The Horns of the Altar

The Old Testament tabernacle was plain compared to Solomon’s temple centuries later, but it was still a magnificent structure. The items inside were overlaid with pure gold, as were the wooden planks that comprised the walls. The curtain that separated its two rooms were made of linen and decorated with purple and scarlet fabrics. Every item was portable, carried by poles inserted in rings made of gold. But one of the most curious pieces was the bronze altar that stood in the courtyard.

 The altar was made for burning sacrifices every day, all day, so it was made of bronze. Square in shape, it was made for heavy work. Each of the four top corners featured a bronze horn. Archaeologists have discovered a similar Canaanite altar near the town of Megiddo, decorated with four horns. Why was the Israelite altar decorated this way? Horns were symbols of strength. The horns of animals were the strongest part of their bodies. Ram’s horns were fashioned into trumpets and treated with respect. On the altar they symbolized the strength and stability of God, that He could be depended upon to deal with their sins through the sacrifices offered there.

 They also offered refuge when someone was accused of a crime. In 1 Kings 1:50-53, David’s son Adonijah fled to the temple and took hold of the horns of the alter. His bid to become the king had failed and he was afraid Solomon would execute him. Here he found temporary safety in hopes his case would be examined more closely.

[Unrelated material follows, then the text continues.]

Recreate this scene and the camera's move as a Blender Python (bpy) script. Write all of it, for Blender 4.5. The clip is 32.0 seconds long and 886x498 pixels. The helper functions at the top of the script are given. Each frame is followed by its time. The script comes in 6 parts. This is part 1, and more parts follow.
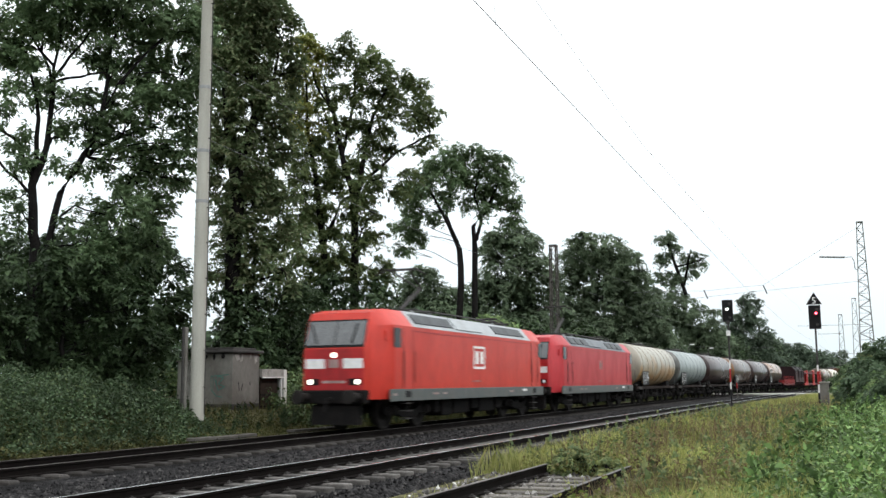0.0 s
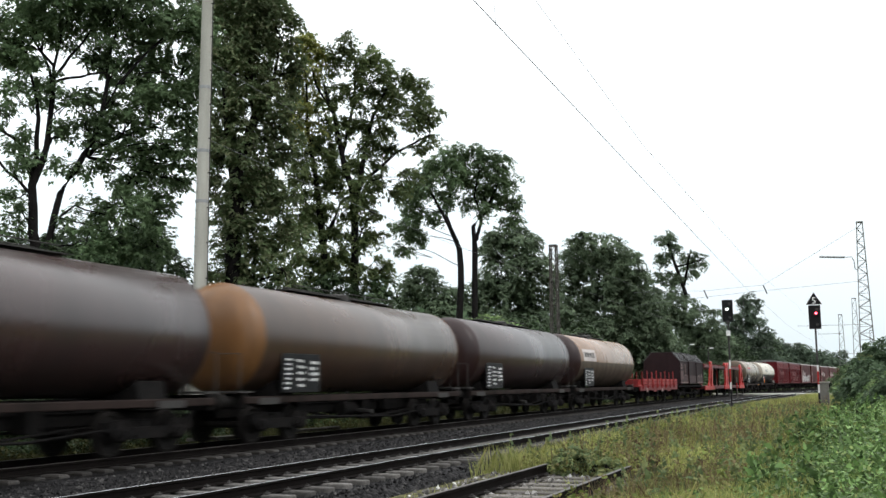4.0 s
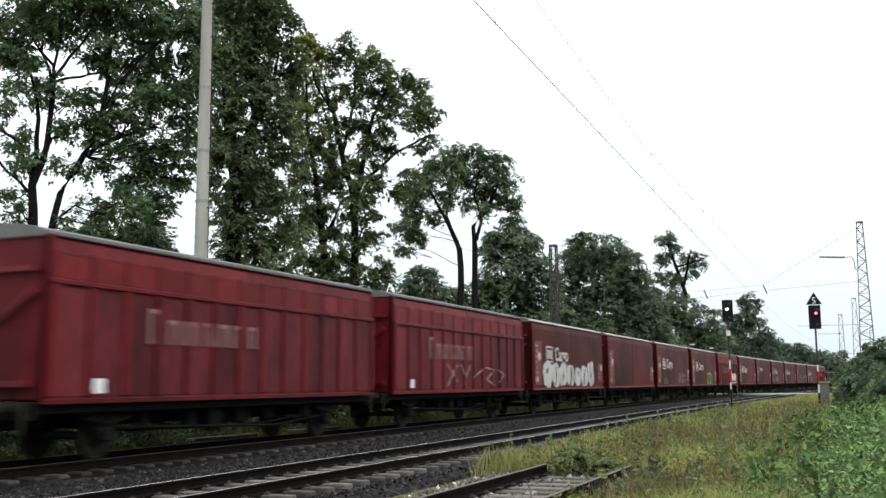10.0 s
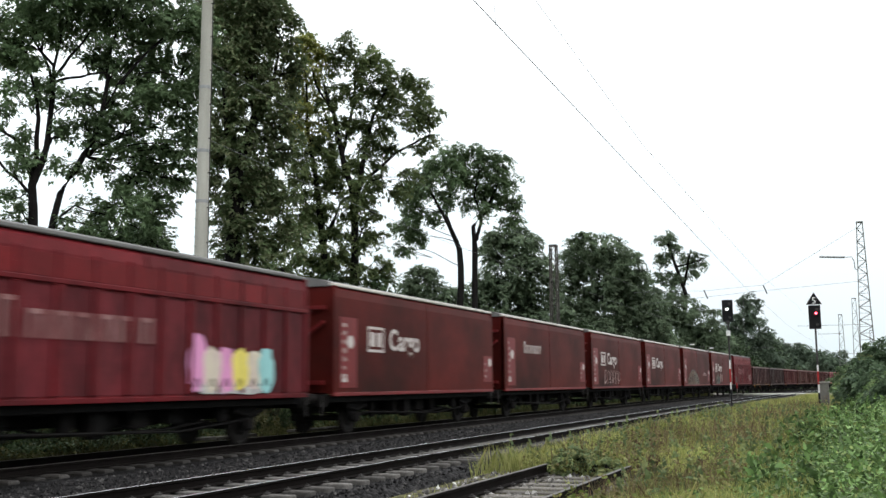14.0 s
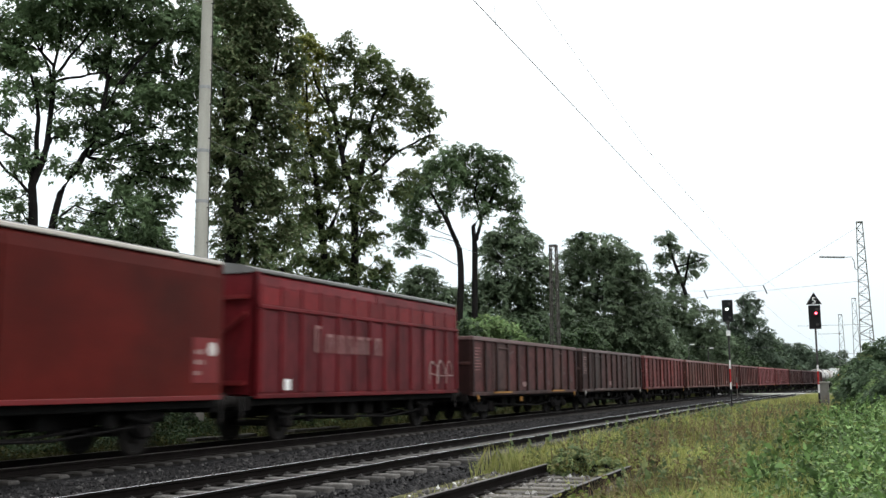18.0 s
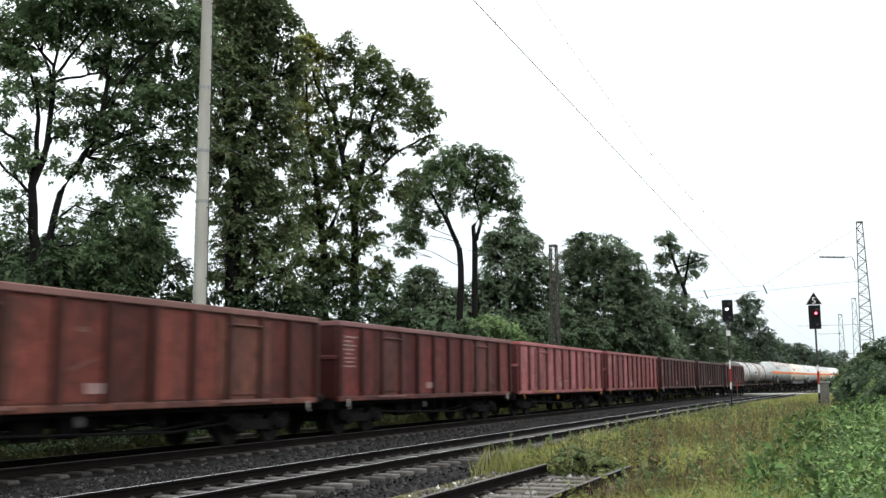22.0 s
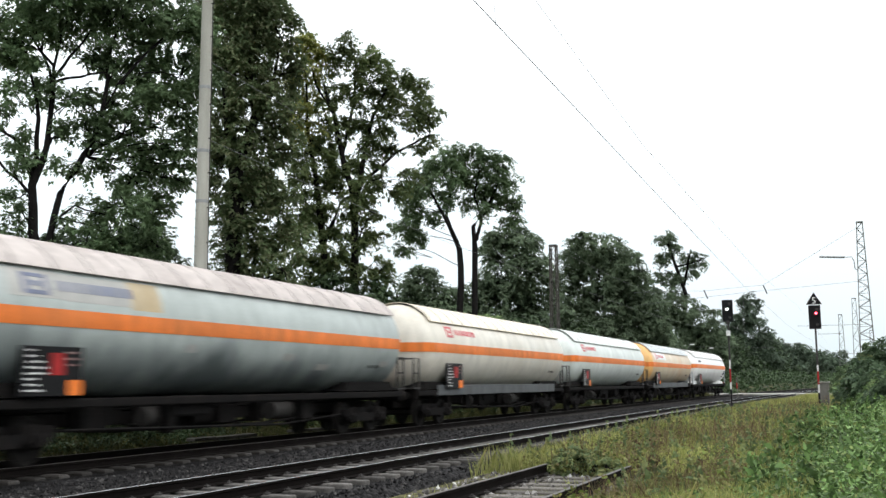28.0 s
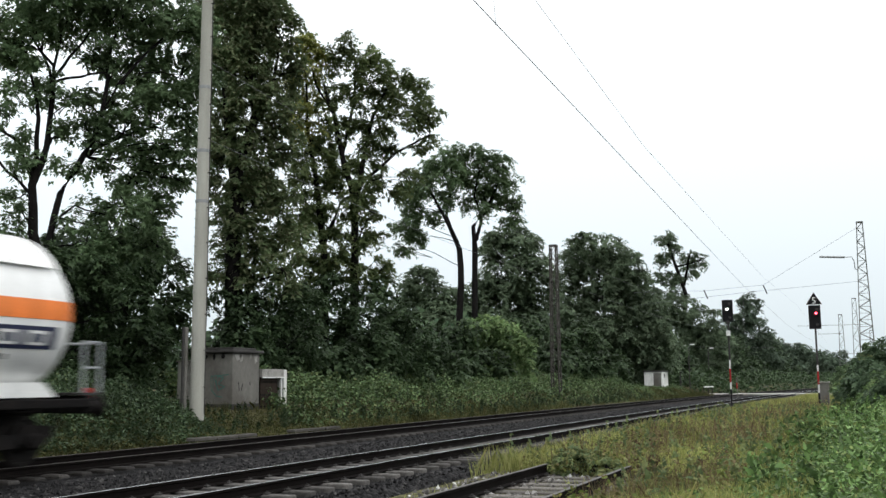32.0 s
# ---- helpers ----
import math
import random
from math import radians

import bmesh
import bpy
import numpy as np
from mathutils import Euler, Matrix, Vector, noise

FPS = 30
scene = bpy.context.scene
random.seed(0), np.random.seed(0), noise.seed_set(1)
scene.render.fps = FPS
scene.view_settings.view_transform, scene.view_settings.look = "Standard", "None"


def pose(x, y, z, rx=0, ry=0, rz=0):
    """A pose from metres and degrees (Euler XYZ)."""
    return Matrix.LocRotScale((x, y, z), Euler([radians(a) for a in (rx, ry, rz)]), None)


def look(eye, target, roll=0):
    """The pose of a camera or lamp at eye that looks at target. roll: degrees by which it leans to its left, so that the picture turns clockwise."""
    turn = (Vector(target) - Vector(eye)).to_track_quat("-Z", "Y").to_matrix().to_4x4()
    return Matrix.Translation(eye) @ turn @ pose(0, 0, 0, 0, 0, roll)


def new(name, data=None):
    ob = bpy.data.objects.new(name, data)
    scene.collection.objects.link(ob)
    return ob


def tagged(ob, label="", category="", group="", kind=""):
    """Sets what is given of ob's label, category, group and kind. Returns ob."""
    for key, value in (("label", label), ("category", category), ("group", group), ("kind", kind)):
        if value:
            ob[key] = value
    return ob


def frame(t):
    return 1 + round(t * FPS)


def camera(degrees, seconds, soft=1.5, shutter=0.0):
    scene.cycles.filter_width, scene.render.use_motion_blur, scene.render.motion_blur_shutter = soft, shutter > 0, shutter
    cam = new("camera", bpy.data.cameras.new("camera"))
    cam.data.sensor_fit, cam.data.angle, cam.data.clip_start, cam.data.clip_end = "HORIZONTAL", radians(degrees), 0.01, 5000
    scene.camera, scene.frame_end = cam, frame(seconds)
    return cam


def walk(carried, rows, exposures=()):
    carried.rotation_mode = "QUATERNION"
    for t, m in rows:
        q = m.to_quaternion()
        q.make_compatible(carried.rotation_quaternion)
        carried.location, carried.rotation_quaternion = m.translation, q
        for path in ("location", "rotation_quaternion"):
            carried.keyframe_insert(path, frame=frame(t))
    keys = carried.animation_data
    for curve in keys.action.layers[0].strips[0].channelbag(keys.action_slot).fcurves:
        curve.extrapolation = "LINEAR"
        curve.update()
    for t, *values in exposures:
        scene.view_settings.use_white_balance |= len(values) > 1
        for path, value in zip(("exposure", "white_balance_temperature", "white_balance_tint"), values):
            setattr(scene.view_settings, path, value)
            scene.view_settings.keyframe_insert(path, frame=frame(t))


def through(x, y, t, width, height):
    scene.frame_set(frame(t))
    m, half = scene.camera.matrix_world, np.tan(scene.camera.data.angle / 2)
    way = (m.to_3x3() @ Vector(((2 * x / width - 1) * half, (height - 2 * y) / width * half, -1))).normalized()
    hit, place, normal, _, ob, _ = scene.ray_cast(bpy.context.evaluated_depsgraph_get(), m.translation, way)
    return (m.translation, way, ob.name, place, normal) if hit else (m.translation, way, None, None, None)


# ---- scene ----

Solomon granted him mercy. But in the next chapter, Joab, the former commander of David’s army, found no mercy when he grabbed the same horns of the altar. He was guilty of throwing his weight behind Adonijah’s grab for power, and he was also a murderer. His case was reviewed, but he was found guilty and executed on the spot. It seemed that Adonijah repented, but Joab did not.

In Hebrews 4:16 we’re told we have “fled for refuge in laying hold of the hope set before us.” While the statement may refer to the Jewish cities of refuge, the way the author phrased it makes us think of the horns of the altar. When we come to Jesus, guilty of our sins, we appeal to His grace and forgiveness. We’re much like the Jews who fled into the tabernacle and laid hold of its horns. We must repent and rely on the strength and grace of God to forgive us. And He will. The sacrifice of Jesus is better than any animal sacrifice ever was. Remember that when you approach Him for grace and help.